At a press conference at the Cervantes Institute in Madrid, one of the exhibition’s four venues, Albares said that the history between Spain and its former colony Mexico “like all human history, has its light and dark sides,” according to a report in El País.

He continued, “There has been pain and injustice toward the indigenous peoples. There was injustice, and it is only right to acknowledge and lament it. That is part of our shared history; we cannot deny or forget it.”

However, Albares, speaking on behalf of Spain, stopped short of offering a full apology for Spain’s three-century colonization of Mexico. That has been a point of contention in the two country’s relations since 2019, when former Mexican President Andrés Manuel López Obrador wrote a letter to Felipe VI, the King of Spain, and Pope Francis demanding an apology for Spain and the Catholic Church’s role in the conquest of the Americas, as well as asking for forgiveness. At the time, Spain rejected the idea of an apology.

“It wasn’t just about the encounter of two cultures,” López Obrador said at the time, according to the New York Times. “It was an invasion. Thousands of people were murdered during that period. One culture, one civilization, was imposed upon another to the point that the temples — the Catholic churches were built on top of the ancient pre-Hispanic temples.”

At a press conference earlier this week, Mexican President Claudia Sheinbaum said that Mexico’s diplomatic relations with Spain had not broken down since the 2019, as has been reported by some media. “No relationship has been broken,” she said, according to the Diplomat in Spain, citing “economic relations, political relations, tourism relations.”

Sheinbaum, who excluded Felipe VI from the guest list of her inauguration last year for failing to reply to the letter, called her predecessor’s missive “very diplomatic” and said that it was “answered in an undiplomatic manner,” adding, “We never agreed with the way they responded, and furthermore, we agree with the letter that President López Obrador sent, and we are still awaiting this response.”

Earlier this month, Sheinbaum wrote a letter commending the “Half the World” exhibition, which is also being exhibited at the Museo Nacional Thyssen-Bornemisza, the Casa de México in Spain, and the National Archaeological Museum. In it, she said, “The conquest was a brutal process of violence, imposition, and dispossession.

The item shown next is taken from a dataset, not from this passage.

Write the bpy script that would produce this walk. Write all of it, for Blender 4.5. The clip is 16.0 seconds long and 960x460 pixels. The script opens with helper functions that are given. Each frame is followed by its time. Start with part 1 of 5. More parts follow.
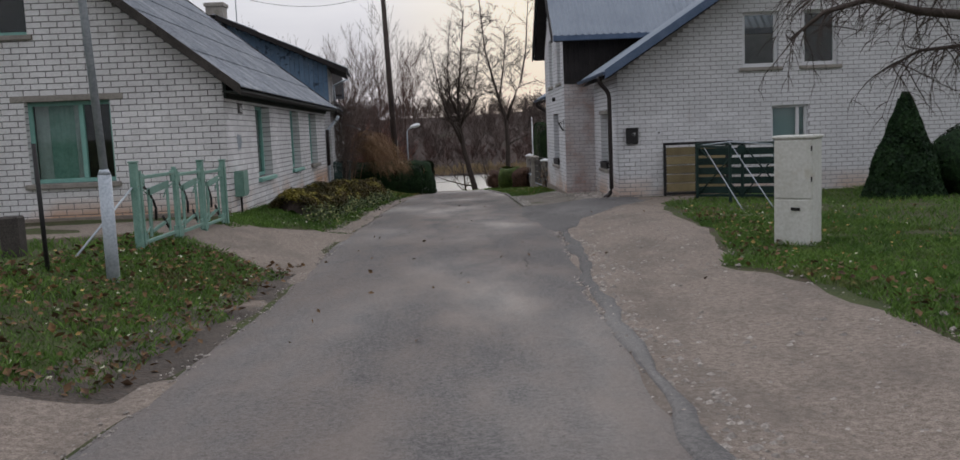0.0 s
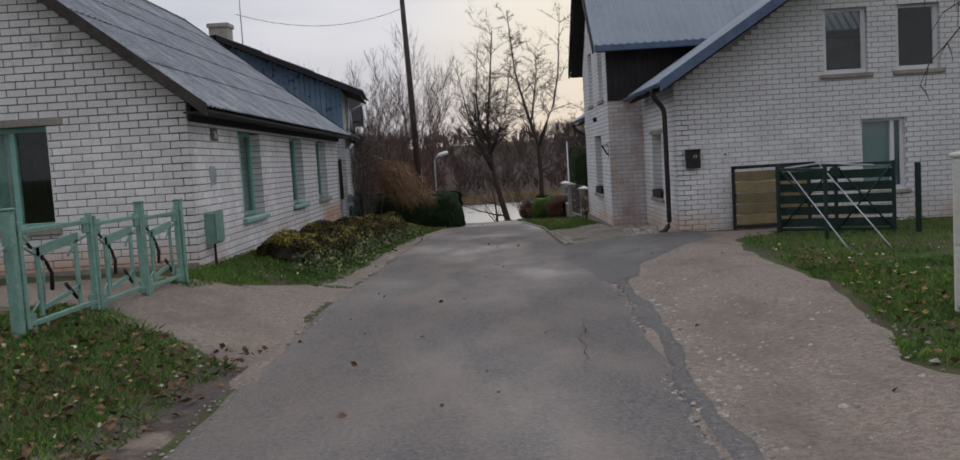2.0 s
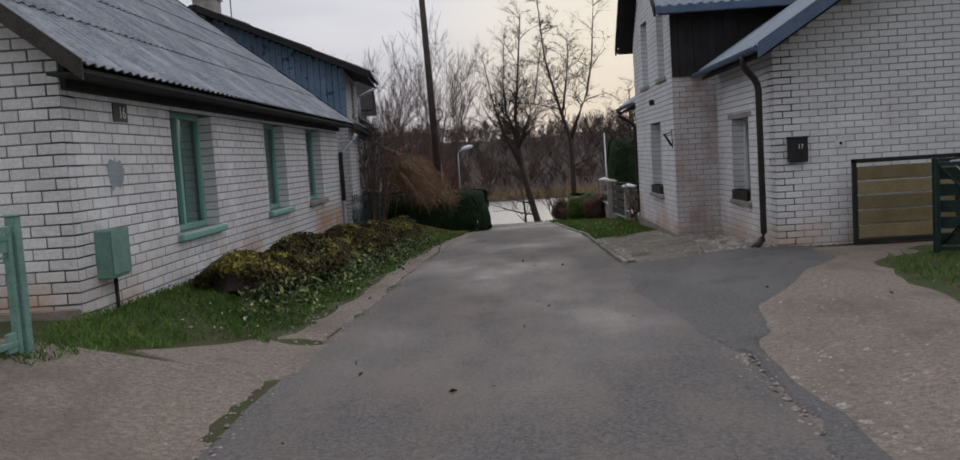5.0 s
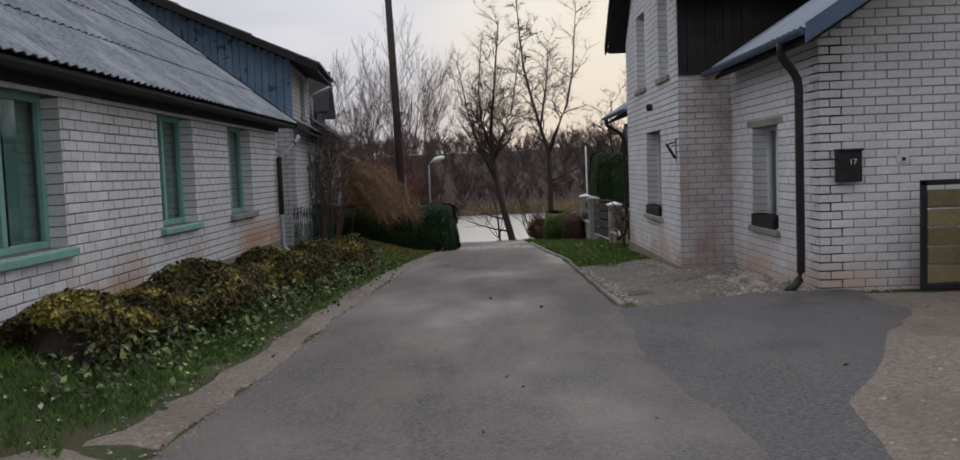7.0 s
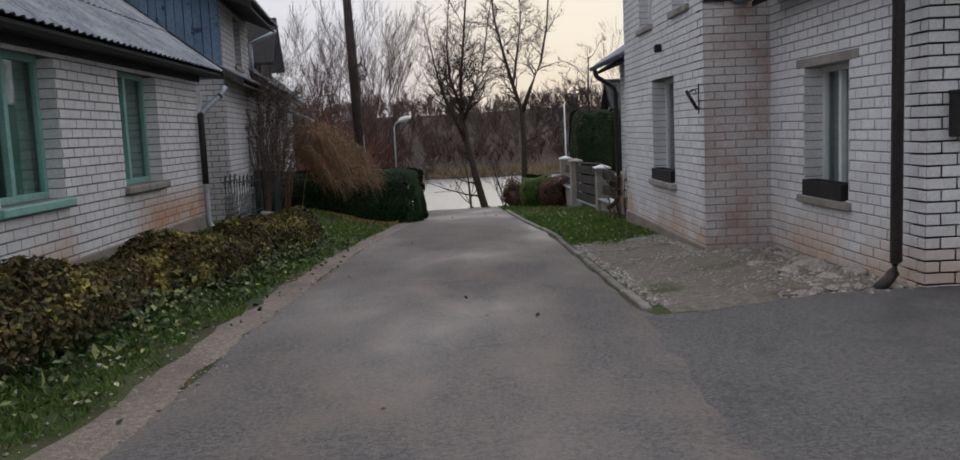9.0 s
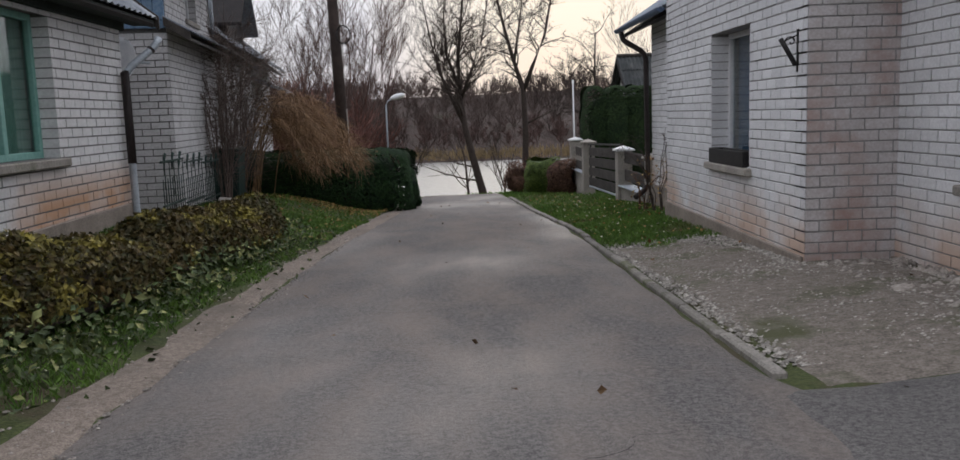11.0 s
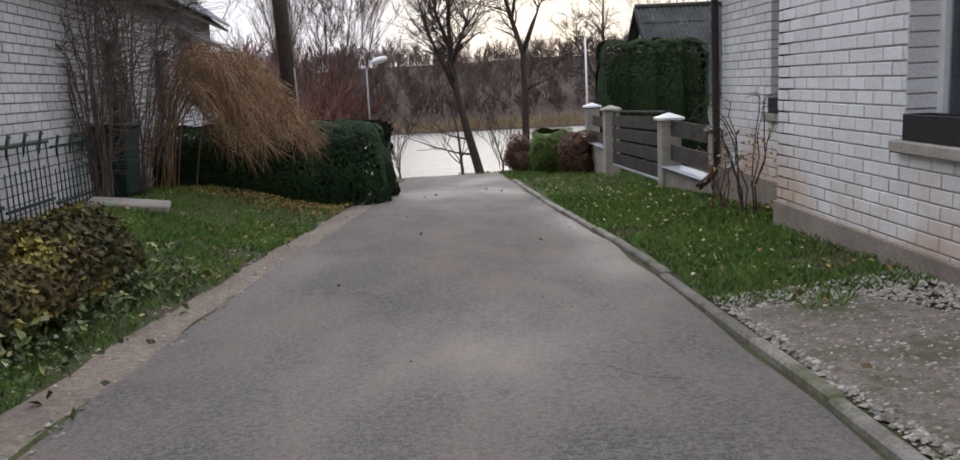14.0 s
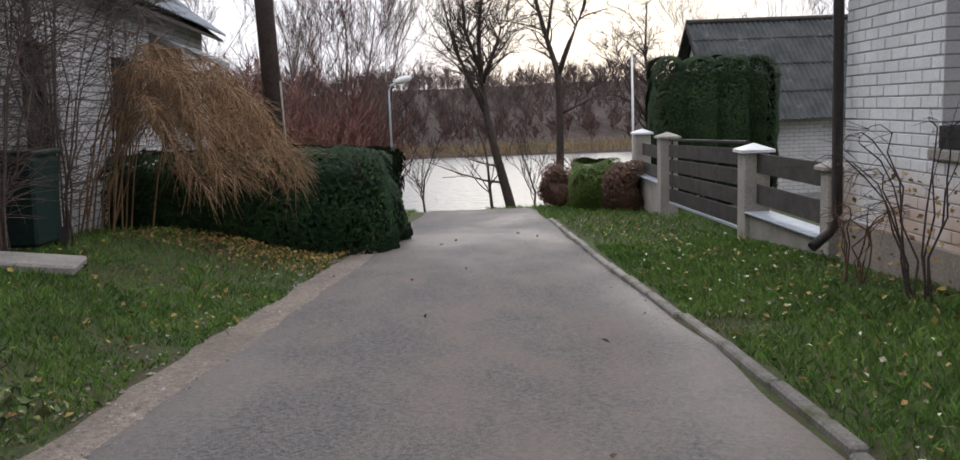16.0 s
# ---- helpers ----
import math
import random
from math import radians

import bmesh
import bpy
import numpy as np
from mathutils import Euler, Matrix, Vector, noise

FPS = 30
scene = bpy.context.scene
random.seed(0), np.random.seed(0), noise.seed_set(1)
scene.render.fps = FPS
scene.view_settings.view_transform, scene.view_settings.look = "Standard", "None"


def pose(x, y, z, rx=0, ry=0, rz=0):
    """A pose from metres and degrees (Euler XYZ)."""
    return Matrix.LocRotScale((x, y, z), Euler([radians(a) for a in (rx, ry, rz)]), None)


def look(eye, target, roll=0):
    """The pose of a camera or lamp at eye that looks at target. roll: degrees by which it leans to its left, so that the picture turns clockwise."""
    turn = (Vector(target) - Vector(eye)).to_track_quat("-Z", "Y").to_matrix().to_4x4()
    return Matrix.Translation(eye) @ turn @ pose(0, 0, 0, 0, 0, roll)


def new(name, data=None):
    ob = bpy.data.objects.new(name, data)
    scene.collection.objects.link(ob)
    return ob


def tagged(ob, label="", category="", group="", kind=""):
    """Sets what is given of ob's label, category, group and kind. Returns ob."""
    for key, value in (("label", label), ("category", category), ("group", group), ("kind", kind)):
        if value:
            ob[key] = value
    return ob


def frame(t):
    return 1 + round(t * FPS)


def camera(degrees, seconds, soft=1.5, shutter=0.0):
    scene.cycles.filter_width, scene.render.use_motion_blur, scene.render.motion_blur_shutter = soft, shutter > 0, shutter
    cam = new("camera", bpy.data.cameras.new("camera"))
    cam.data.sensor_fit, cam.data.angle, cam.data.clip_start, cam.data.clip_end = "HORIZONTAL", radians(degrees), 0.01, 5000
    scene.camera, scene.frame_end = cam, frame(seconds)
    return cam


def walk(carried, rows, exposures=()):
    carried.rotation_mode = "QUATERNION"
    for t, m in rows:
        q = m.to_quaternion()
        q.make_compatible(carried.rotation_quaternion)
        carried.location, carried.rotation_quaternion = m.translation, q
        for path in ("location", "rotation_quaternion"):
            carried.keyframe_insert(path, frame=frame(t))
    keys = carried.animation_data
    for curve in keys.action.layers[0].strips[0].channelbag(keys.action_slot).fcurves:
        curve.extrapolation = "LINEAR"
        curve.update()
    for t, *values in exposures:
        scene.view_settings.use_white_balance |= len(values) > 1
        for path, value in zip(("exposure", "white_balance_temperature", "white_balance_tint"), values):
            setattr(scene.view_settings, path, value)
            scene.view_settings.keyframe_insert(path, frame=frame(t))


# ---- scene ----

The aim was to destroy not only territories, but entire cultures, ancient knowledge, languages, and ways of life. Indigenous women suffered especially from this onslaught: they were silenced, displaced, and subjected to violence. Nevertheless, they resisted. […] Honoring this legacy means acknowledging the abuses of the past and the present.”

At the press conference on Friday, Cervantes Institute director Luis García Montero said, “The involvement of both governments is proof of the efforts of two countries committed to culture and to what they do for mutual recognition. Diplomacy is conducted through words, memory, and shared expression.”